If you plan to meet other international fan clubs, use What’s App or a Twitter group to communicate the where and when to meet before and after the match. It worked well for us, with over 10 clubs meeting for the two home matches.
Enjoy the match
Watching an FCSP match is an experience to remember. Whether in the Ultras section in the Sudkurve or the standing section of the Gegengerade, every moment is filled with cheer, song and excitement. There’s nothing like it. You’ll likely not have a voice at the end, especially if St. Pauli is winning. Unlike North American events, don’t dash for the exits after the match. Take the time to mingle with other fans. Your Ts will invite conversation and you can also freely put up your stickers on the rails in the standing sections.
On the Road
As much as a match at the Millerntor is mind-blowing, an away game is an equally fascinating adventure. Not all away visits can be as friendly as a Union Berlin match, and on my trip to see St. Pauli play Holstein Kiel just an hour away by train, the tension between the fans of both clubs was palpable. It was rumoured that a week before the match an HK flag was stolen by a St. Pauli supporter. And as the players warmed up, some HK ultras stormed the pitch towards the St. Pauli end and ripped three flags from the fences after throwing a flare into the crowd. The St. Pauli players retrieved the flags and brought back the flags to our section. It was thrilling to behold. I was told by other fans this hadn’t happened before and the media across Europe covering the events confirmed this. I didn’t need this to know my first away game was awesome and will never be forgotten. Take in an away game. You’ll never know what to expect.

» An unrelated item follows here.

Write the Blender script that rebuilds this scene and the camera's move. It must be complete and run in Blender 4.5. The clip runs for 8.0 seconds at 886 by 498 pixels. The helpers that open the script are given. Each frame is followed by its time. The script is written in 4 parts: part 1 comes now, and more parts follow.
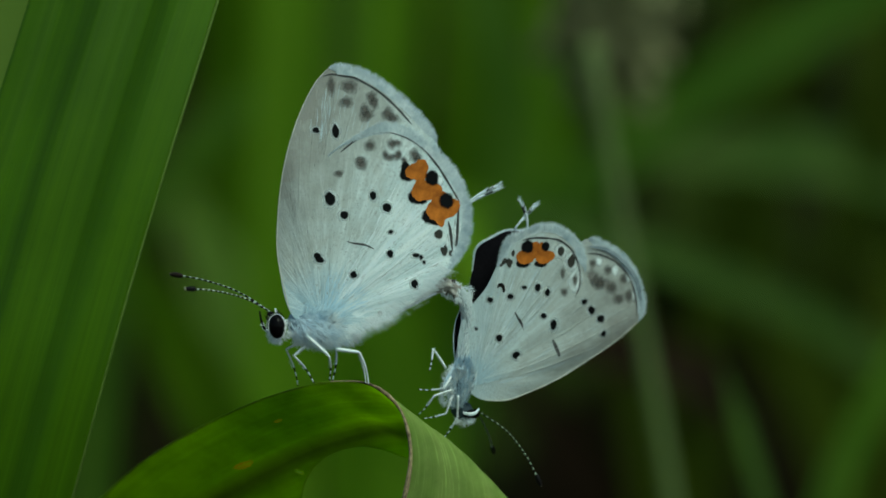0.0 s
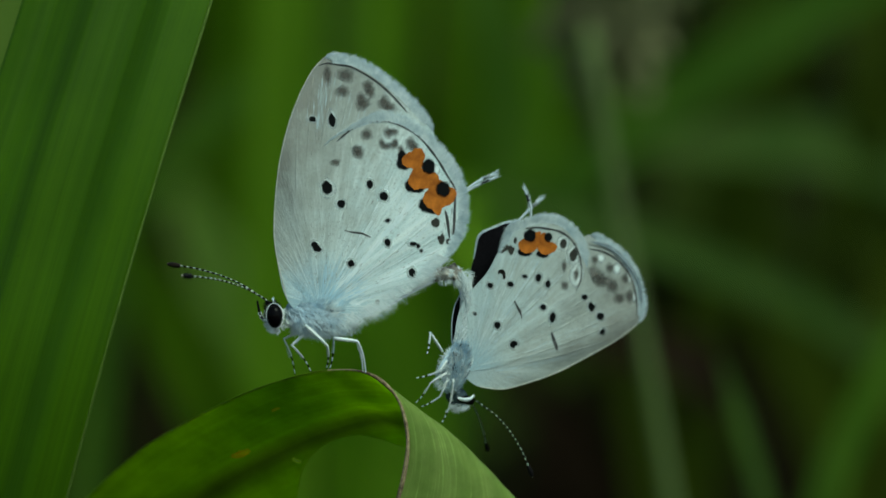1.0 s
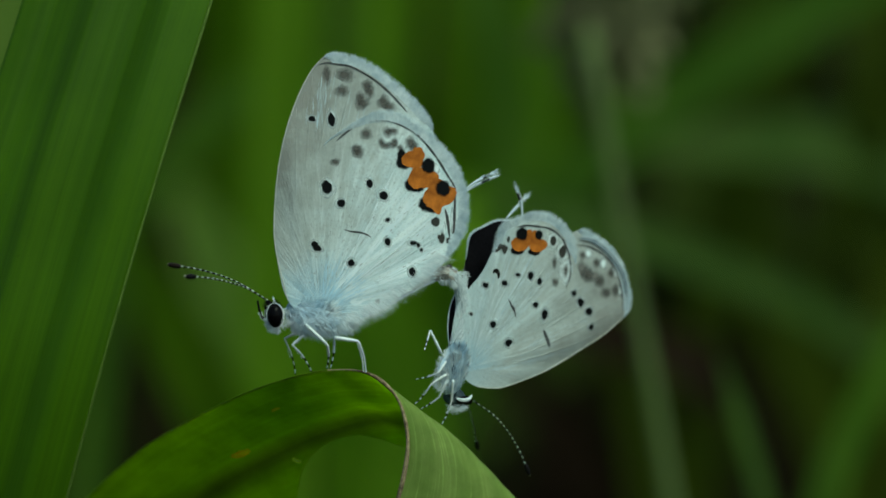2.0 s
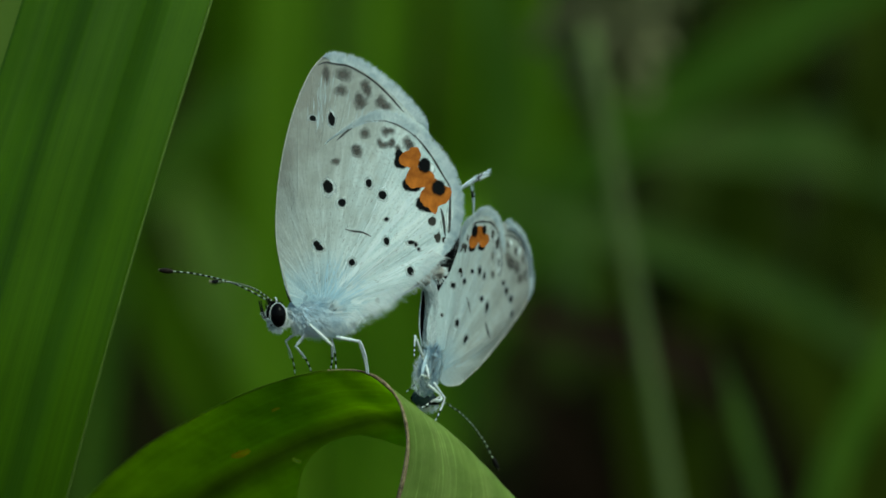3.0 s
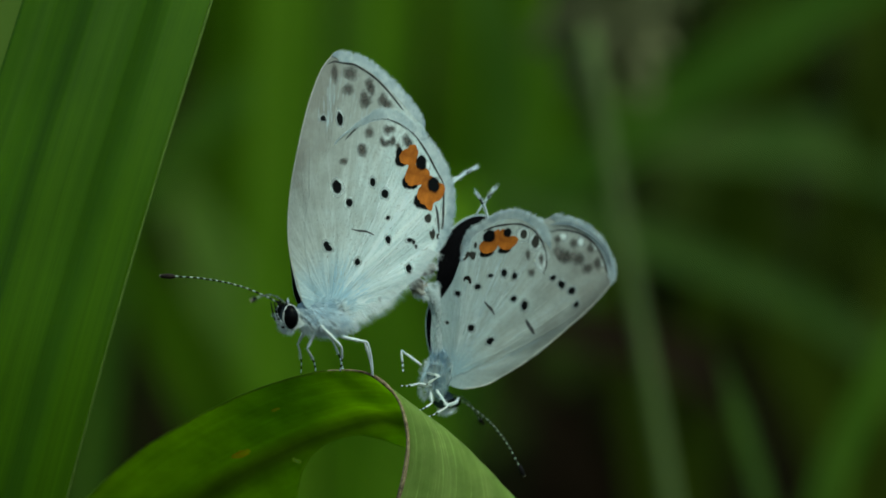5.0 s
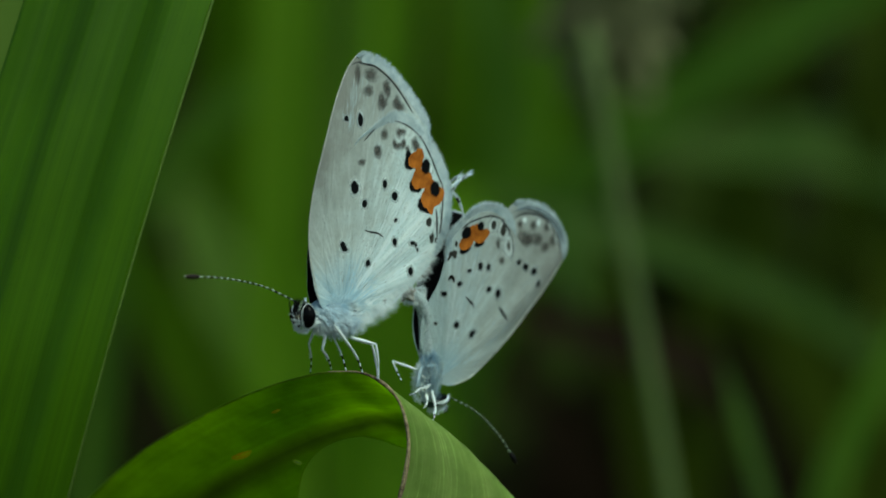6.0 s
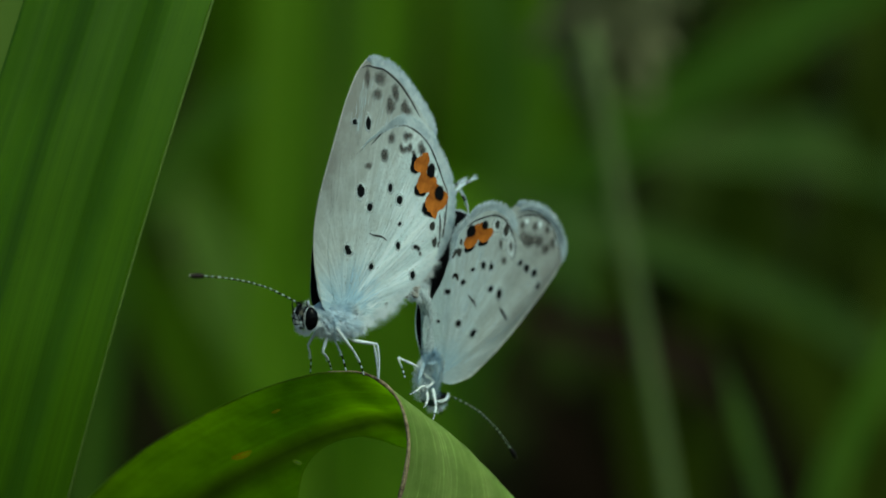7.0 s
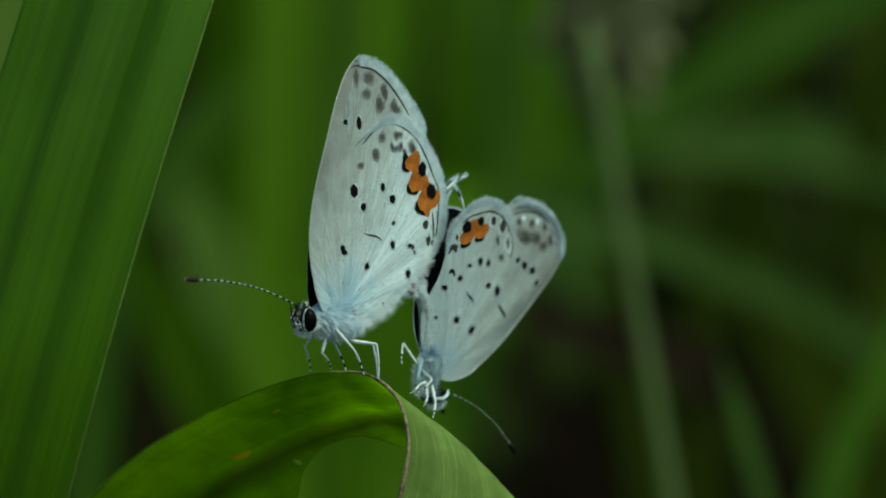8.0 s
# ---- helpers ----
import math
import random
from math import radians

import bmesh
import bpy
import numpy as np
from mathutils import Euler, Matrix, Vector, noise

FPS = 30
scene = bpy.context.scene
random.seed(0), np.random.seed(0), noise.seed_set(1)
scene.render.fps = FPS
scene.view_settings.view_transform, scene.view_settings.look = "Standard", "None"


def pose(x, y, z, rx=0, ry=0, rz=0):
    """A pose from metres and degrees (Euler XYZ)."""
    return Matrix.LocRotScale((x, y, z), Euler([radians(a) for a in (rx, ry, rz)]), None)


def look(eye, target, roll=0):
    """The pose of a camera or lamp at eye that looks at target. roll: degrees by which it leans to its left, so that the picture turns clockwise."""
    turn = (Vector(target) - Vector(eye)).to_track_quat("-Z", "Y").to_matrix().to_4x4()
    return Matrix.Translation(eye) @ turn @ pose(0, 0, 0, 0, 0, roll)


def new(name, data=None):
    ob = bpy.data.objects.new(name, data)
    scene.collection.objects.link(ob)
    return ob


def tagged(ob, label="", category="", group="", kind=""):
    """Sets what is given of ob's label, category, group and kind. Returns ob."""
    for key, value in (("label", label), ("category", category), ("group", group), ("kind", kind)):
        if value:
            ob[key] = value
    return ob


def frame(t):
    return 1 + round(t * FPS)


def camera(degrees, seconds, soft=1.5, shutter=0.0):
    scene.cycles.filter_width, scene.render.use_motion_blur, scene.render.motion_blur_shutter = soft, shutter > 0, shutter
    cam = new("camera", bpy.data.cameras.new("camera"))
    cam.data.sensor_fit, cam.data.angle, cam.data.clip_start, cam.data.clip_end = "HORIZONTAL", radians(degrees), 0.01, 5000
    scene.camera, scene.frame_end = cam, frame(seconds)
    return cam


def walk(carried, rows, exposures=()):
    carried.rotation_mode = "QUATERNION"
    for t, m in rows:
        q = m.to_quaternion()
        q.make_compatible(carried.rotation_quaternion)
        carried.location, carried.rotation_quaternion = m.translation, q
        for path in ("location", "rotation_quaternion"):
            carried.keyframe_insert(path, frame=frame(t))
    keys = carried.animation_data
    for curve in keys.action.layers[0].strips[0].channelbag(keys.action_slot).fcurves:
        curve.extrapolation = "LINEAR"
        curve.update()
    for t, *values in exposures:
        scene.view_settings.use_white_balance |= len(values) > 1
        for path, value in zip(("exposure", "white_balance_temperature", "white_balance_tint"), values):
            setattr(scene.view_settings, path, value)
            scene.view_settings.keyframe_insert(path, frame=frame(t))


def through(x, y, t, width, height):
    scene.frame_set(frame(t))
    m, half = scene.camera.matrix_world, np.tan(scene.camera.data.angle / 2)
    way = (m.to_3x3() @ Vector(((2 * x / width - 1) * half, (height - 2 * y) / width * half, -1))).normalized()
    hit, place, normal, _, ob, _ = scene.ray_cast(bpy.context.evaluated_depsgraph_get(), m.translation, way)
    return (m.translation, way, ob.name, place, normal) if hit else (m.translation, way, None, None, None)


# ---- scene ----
# The optical axis is level, H above the ground, and the butterflies sit near the point (0, 0, H).
H = 0.35
MM = 0.001
cam = camera(13, 8.0, soft=1.7)
cam.data.dof.use_dof = True
cam.data.dof.focus_distance = 0.186
cam.data.dof.aperture_fstop = 33


def aim(t, up, side):
    return (t, pose(0, -0.185, H, 90 + up, 0, side))


walk(cam, [aim(0.0, 0.1665, 0.042), aim(0.2, 0.1640, 0.042), aim(0.5, 0.104, 0.033), aim(0.7, 0.045, 0.016),
           aim(1.0, 0.0, 0.0), aim(4.7, 0.0, 0.0), aim(5.8, 0.024, 0.012), aim(8.0, 0.024, 0.012)],
     exposures=[(0.0, 0.0, 6050, -25), (8.0, 0.0, 6050, -25)])

# ---------------------------------------------------------------- light: bright overcast sky, soft high sun
SUN_ELEVATION, SUN_AZIMUTH = radians(55), radians(140)
world = bpy.data.worlds.new("overcast_sky")
scene.world = world
world.use_nodes = True
wn = world.node_tree.nodes
sky = wn.new("ShaderNodeTexSky")
sky.sky_type = "NISHITA"
sky.sun_disc = False
sky.sun_elevation = SUN_ELEVATION
sky.sun_rotation = SUN_AZIMUTH
sky.dust_density = 3.0
world.node_tree.links.new(sky.outputs[0], wn["Background"].inputs[0])
wn["Background"].inputs[1].default_value = 0.11
sun_data = bpy.data.lights.new("sun", "SUN")
sun_data.energy = 1.7
sun_data.angle = radians(25)
sun_data.color = (1.0, 0.96, 0.9)
sun = new("sun", sun_data)
sun_dir = Vector((math.sin(SUN_AZIMUTH) * math.cos(SUN_ELEVATION), math.cos(SUN_AZIMUTH) * math.cos(SUN_ELEVATION), math.sin(SUN_ELEVATION)))
sun.matrix_world = look(sun_dir * 5, (0, 0, 0))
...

After watching a home match, the first inclination is grab a pint with your newfound friends. Having everyone on WhatsApp or Twitter helps to plan your post match, extracurricular activities. The first thought is always to hit the Jolly Roger across the way from the Millerntor. It’s usually overrun post match but it’s worth a try. Other options include the St. Pauli Eck, the Zoo Bar and the Zum Silbersack. After the Ingolstadt match – a 0-4 drubbing – I joined a group from Itzehoe, Norway, Yorkshire, London, Leningrad and Sweden at the Jolly Roger. It is a truly remarkable place, with its vibe, decoration and colourful souls.
All things St. Pauli
On the Ingolstadt match day we learned there were St. Pauli men’s and women’s handball matches taking place at the Turnhalle next to the Millerntor so I joined the Norwegians and Swedes in our group to take in both matches. Both matches were physical, intense affairs and after the rules were explained I was hooked.

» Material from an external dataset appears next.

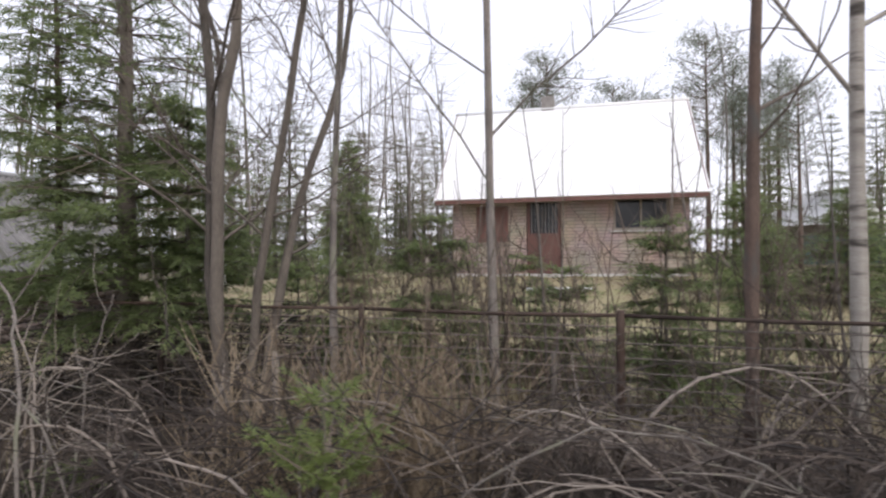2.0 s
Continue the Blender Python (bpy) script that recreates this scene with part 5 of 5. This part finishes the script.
def brush_heap(name, x0, x1, y0, y1, count, top, seed, label, long=(0.5, 1.5), up=0.35, thin=(0.0025, 0.0075), mat=BRUSH):
    """A tangle of dead sticks: one mass that nobody could count."""
    r = np.random.default_rng(seed)
    g = Geo()
    for i in range(count):
        x, y = r.uniform(x0, x1), r.uniform(y0, y1)
        z = ground_z(x, y) + top * r.uniform(0, 1) ** 1.6
        a = r.uniform(0, 6.28)
        w = np.array([math.cos(a), 0.6 * math.sin(a), r.normal(up * 0.3, up)])
        ln = r.uniform(*long)
        line = wander(r, (x, y, z), w, ln, 5, 0.16, 0.0, 0.12)
        line[:, 1] = np.maximum(line[:, 1], 1.9)
        line[:, 2] = np.maximum(line[:, 2], height(line[:, 0], line[:, 1]))
        rad = r.uniform(*thin)
        g.tube(line, rad * np.array([1, 0.95, 0.85, 0.7, 0.55, 0.3]), 3, False)
        for _ in range(2):
            k = r.integers(1, 5)
            t = wander(r, line[k], w + r.normal(0, 0.7, 3), ln * 0.35, 3, 0.15)
            g.tube(t, rad * np.array([0.6, 0.5, 0.4, 0.2]), 3, False)
    return tagged(part(name, g, mat), label, "brushwood", kind="stuff")


brush_heap("brushwood", -4.7, -0.75, 2.3, 3.9, 1000, 1.2, 31, "heap of grey-brown cut brushwood filling the ditch")
brush_heap("brushwood", -7.2, -4.4, 2.7, 4.3, 260, 0.3, 32, "tangled sticks coloured dark as shade along the wet ditch", mat=BRUSH_SHADED)
brush_heap("brushwood", -10.0, -7.4, 2.5, 4.4, 110, 0.14, 33, "tangled dead sticks along the ditch")
brush_heap("brushwood", -13.0, -9.8, 2.7, 4.7, 170, 0.14, 34, "dead sticks scattered along the fence foot", up=0.2)
brush_heap("brushwood", -17.6, -15.4, 3.0, 4.9, 260, 0.3, 35, "brown dead twigs round the spruce foot", long=(0.3, 0.9))
brush_heap("brushwood", -17.2, -15.0, 5.2, 6.6, 260, 0.6, 36, "brown twiggy undergrowth beside the hut", long=(0.4, 1.0), up=0.6)
brush_heap("brushwood", -25.0, -17.6, 2.4, 6.5, 160, 0.06, 37, "small dead sticks strewn over the leaves", long=(0.2, 0.6), up=0.1, thin=(0.002, 0.005))
brush_heap("brushwood", -8.0, -5.3, 4.3, 6.4, 1300, 0.8, 38, "tangle of dead twigs under the spruce, coloured dark as shade", long=(0.4, 1.0), up=0.4, mat=BRUSH_SHADED)


def shrub(name, x, y, tall, stems, seed, label, spread=0.28, rad=0.008, mat=None, group="bare shrubs"):
    r = np.random.default_rng(seed)
    root = thing(name, pose(x, y, ground_z(x, y) - 0.04), label, "shrub", group)
    g, t = Geo(), Geo()
    for i in range(stems):
        b = r.normal(0, 0.12, 3) * [1, 1, 0]
        w = np.array([r.normal(0, spread), r.normal(0, spread), 1])
        ln = tall * r.uniform(0.5, 1.1)
        line = wander(r, b, w, ln, 7, 0.09, 0.02)
        q = rad * r.uniform(0.5, 1.3)
        g.tube(line, q * np.linspace(1, 0.3, 8), 5, False)
        for _ in range(int(3 + ln * 4)):
            k = r.integers(2, 7)
            d = line[k] - line[k - 1]
            d = d / np.linalg.norm(d) * 0.7 + r.normal(0, 0.45, 3)
            tl = wander(r, line[k], d, ln * r.uniform(0.12, 0.34), 3, 0.14, 0.04)
            t.tube(tl, q * np.array([0.45, 0.36, 0.28, 0.15]), 3, False)
    tagged(part("stem_mass", g, mat or THICKET, root, smooth=True), kind="stuff")
    tagged(part("twig_mass", t, mat or THICKET, root), kind="stuff")
    return root


def thicket():
    r = np.random.default_rng(41)
    kinds = [shrub("bare_shrub", -4.3, 4.2, 1.8, 15, 51, "many-stemmed brown leafless shrub on the ditch bank"),
             shrub("bare_shrub", -5.0, 5.4, 1.3, 13, 52, "low twiggy brown leafless shrub on the lawn edge", 0.4),
             shrub("bare_shrub", -9.0, 3.5, 1.9, 7, 53, "tall thin-stemmed leafless shrub on the ditch bank", 0.22, 0.009),
             shrub("bare_shrub", -3.6, 3.7, 1.0, 16, 54, "low dense leafless shrub outside the fence", 0.45, 0.006)]

    dusky = [shrub("bare_shrub", -2.4, 3.5, 1.3, 15, 55, "dark many-stemmed leafless shrub among the brushwood", mat=BRUSH),
             shrub("bare_shrub", -0.9, 3.8, 1.1, 15, 56, "low dark leafless shrub among the brushwood", 0.4, 0.007, mat=BRUSH)]

    murky = shrub("bare_shrub", -5.6, 3.6, 1.1, 13, 58, "low leafless shrub over the wet ditch, coloured dark as shade", 0.35, 0.007, mat=BRUSH_SHADED)
    tan = shrub("bare_shrub", -3.9, 3.4, 1.55, 16, 57, "straw-brown thicket of upright leafless stems outside the fence", 0.16, 0.007, mat=TAN)

    def lay(k, x, y, s):
        copy_thing(kinds[k], pose(x, y, ground_z(x, y) - 0.04, 0, 0, r.uniform(0, 360)) @ Matrix.Scale(s, 4))

    for i in range(22):
        x, y = r.uniform(-4.2, -0.6), r.uniform(3.0, 4.2)
        copy_thing(dusky[i % 2], pose(x, y, ground_z(x, y) - 0.04, 0, 0, r.uniform(0, 360)) @ Matrix.Scale(r.uniform(0.8, 1.2), 4))
    for i in range(14):
        x, y = r.uniform(-7.2, -4.7), r.uniform(3.0, 4.3)
        copy_thing(murky, pose(x, y, ground_z(x, y) - 0.04, 0, 0, r.uniform(0, 360)) @ Matrix.Scale(r.uniform(0.5, 0.9), 4))
    for i in range(44):
        lay(r.choice([0, 2, 2, 3]), r.uniform(-5.5, 2.8), r.uniform(4.8, 6.8), r.uniform(0.75, 1.15))
    for i in range(22):
        x, y = r.uniform(-4.55, -3.1), r.uniform(2.9, 4.1)
        copy_thing(tan, pose(x, y, ground_z(x, y) - 0.04, 0, 0, r.uniform(0, 360)) @ Matrix.Scale(r.uniform(0.65, 1.15), 4))
    for i in range(7):
        lay(3, r.uniform(-9.6, -6.8), r.uniform(3.6, 4.3), r.uniform(0.4, 0.7))
    for i in range(8):
        lay(r.integers(1, 4), r.uniform(-12.4, -9.2), r.uniform(4.1, 4.6), r.uniform(0.4, 0.7))
    for i in range(8):
        lay(r.integers(0, 3), r.uniform(-13.6, -12.2), r.uniform(4.4, 5.6), r.uniform(0.6, 1.05))
    for i in range(16):
        lay(r.integers(0, 4), r.uniform(-17.6, -15.3), r.uniform(5.0, 7.4), r.uniform(0.6, 1.0))
    for i in range(8):
        lay(r.integers(1, 4), r.uniform(-21.5, -18.2), r.uniform(6.9, 9.5), r.uniform(0.5, 0.9))
    for i in range(2):
        lay(2, r.uniform(-9.5, -7.0), r.uniform(2.8, 3.5), r.uniform(0.7, 0.9))
    for x, y, s in ((-17.9, 3.3, 0.55), (-19.4, 2.6, 0.4), (-16.1, 3.6, 0.8), (-15.6, 3.3, 0.7), (-18.0, 2.35, 0.45), (-17.1, 3.4, 0.75), (-19.15, 5.25, 0.6), (-22.5, 7.5, 0.7), (-23.5, 6.4, 0.8)):
        lay(r.integers(0, 3), x, y, s)


thicket()


# ---- dead leaves, dry grass ----
def litter():
    r = np.random.default_rng(61)
    x = np.concatenate([r.uniform(-26, -14.5, 24000), r.uniform(-15.5, -6.8, 17000)])
    y = np.concatenate([2.0 + 6.5 * r.uniform(0, 1, 24000) ** 1.4, r.uniform(1.7, 6.4, 17000)])
    z = height(x, y)
    muddy = (x > -16.2) & (x < -12.3) & (y > 4.4) & (y < 5.3)
    keep = (z > -0.42) & (~muddy | (r.uniform(0, 1, len(x)) < 0.35))
    x, y, z = x[keep], y[keep], z[keep]
    n = len(x)
    a = r.uniform(0, 6.28, n)
    s = r.uniform(0.014, 0.034, n)
    u = np.stack([np.cos(a) * s, np.sin(a) * s, r.normal(0, 0.35, n) * s], 1)
    v = np.stack([-np.sin(a) * s * 0.65, np.cos(a) * s * 0.65, r.normal(0, 0.35, n) * s], 1)
    c = np.stack([x, y, z + 0.012 + r.uniform(0, 0.02, n)], 1)
    quad = np.stack([c - u, c - v * 0.9 + [0, 0, 0.004], c + u, c + v + [0, 0, 0.006]], 1).reshape(-1, 3)
    g = Geo()
    g.v.append(quad)
    g.f = [tuple(q) for q in np.arange(n * 4).reshape(-1, 4).tolist()]
    g.n = n * 4
    tagged(part("fallen_leaves", g, LITTER), "curled brown dead leaves covering the soil", "leaves", kind="stuff")


litter()


def grass(name, count, xr, yr, tall, seed, label, mat=STRAW, tufts=60, flop=0.5, wide=0.0035):
    r = np.random.default_rng(seed)
    cx, cy = r.uniform(*xr, tufts), r.uniform(*yr, tufts)
    k = r.integers(0, tufts, count)
    x, y = cx[k] + r.normal(0, 0.07, count), cy[k] + r.normal(0, 0.07, count)
    z = height(x, y) - 0.01
    h = tall * r.uniform(0.4, 1.2, count)
    a = r.uniform(0, 6.28, count)
    l = flop * r.uniform(0.1, 1.0, count) * h
    p0 = np.stack([x, y, z], 1)
    d = np.stack([np.cos(a), np.sin(a), 0 * a], 1)
    s = np.stack([-np.sin(a), np.cos(a), 0 * a], 1) * wide
    p1 = p0 + d * (l * 0.35)[:, None] + np.array([0, 0, 1]) * (h * 0.65)[:, None]
    p2 = p0 + d * l[:, None] + np.array([0, 0, 1]) * (h * (1 - 0.3 * flop))[:, None]
    v = np.stack([p0 - s, p0 + s, p1 + s * 0.8, p1 - s * 0.8, p2], 1).reshape(-1, 3)
    g = Geo()
    g.v.append(v)
    b = np.arange(count)[:, None] * 5
    g.f = [tuple(q) for q in (b + [0, 1, 2, 3]).tolist()] + [tuple(q) for q in (b + [3, 2, 4]).tolist()]
    g.n = count * 5
    return tagged(part(name, g, mat), label, "grass", kind="stuff")


grass("dry_grass", 7000, (-13.2, -6.8), (2.4, 4.7), 0.15, 71, "straw-coloured dry grass tufts along the ditch", tufts=170, flop=0.9)
grass("dry_grass", 900, (-6.5, 2.5), (3.4, 4.6), 0.3, 72, "straw-coloured dry grass tufts under the brushwood", tufts=70, flop=0.8)
grass("dry_grass", 5000, (-24.0, -14.0), (2.3, 6.0), 0.14, 73, "thin dry grass between dead leaves", tufts=220, flop=0.9)
grass("lawn_grass", 16000, (-11.5, 4.0), (4.9, 9.0), 0.07, 74, "short yellow-green spring lawn grass", tufts=4000, flop=0.7, wide=0.005)
grass("lawn_grass", 9000, (-12.0, 6.0), (9.0, 17.5), 0.08, 75, "short yellow-green spring lawn grass", tufts=4000, flop=0.7, wide=0.009)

A few days later, after the Boys in Brown had recovered from the sting of the Ingolstadt loss, they took to the practice fields at Die Techniker-Werft, just a 10-minute bus ride on the No.5 from Hoheluftbrücke station on the U3. Be sure to walk around to the entrance by the parking lot. If you go to the first open practice after a match you’ll likely see the bench and injured players practice. A second open practice will usually allow you to watch the entire team practicing. This remarkably open facility gives you access to players and coaching staff for autographs and a chance to talk to other fans, some of whom have made this a ritual for a long time. All were curious about Toronto, and I quickly sold all my extra T-shirts and handed out numerous stickers. Everyone was so friendly, yet I was shocked at how few people were there. Seeing the players up close, going through their drills was thrilling.
Hamburg – a second home
Of course there’s so much more to see in this world-class city. The Reeperbahn of course, the city’s remarkable neighbourhoods, the Hafen City – all accessible by a transit system that puts Toronto’s to shame. I also timed my trip to coincide with the Reeperbahn Festival, taking in a concert by St. Pauli darlings Kettcar at Knust. Hamburg is a wonderful city to explore. If you can, make time for it.
Not goodbye – see you later
Immersing yourself in this club, this community first-hand is on par with nothing else for the FCSP fan. Take all your expectations, multiply them and you might come close to describing what a pilgrimage to the Millerntor is like. It will imprint your soul, reaffirm your beliefs, bring you new friendships and provide you memories that will sustain you easily until your next visit, if not for a lifetime.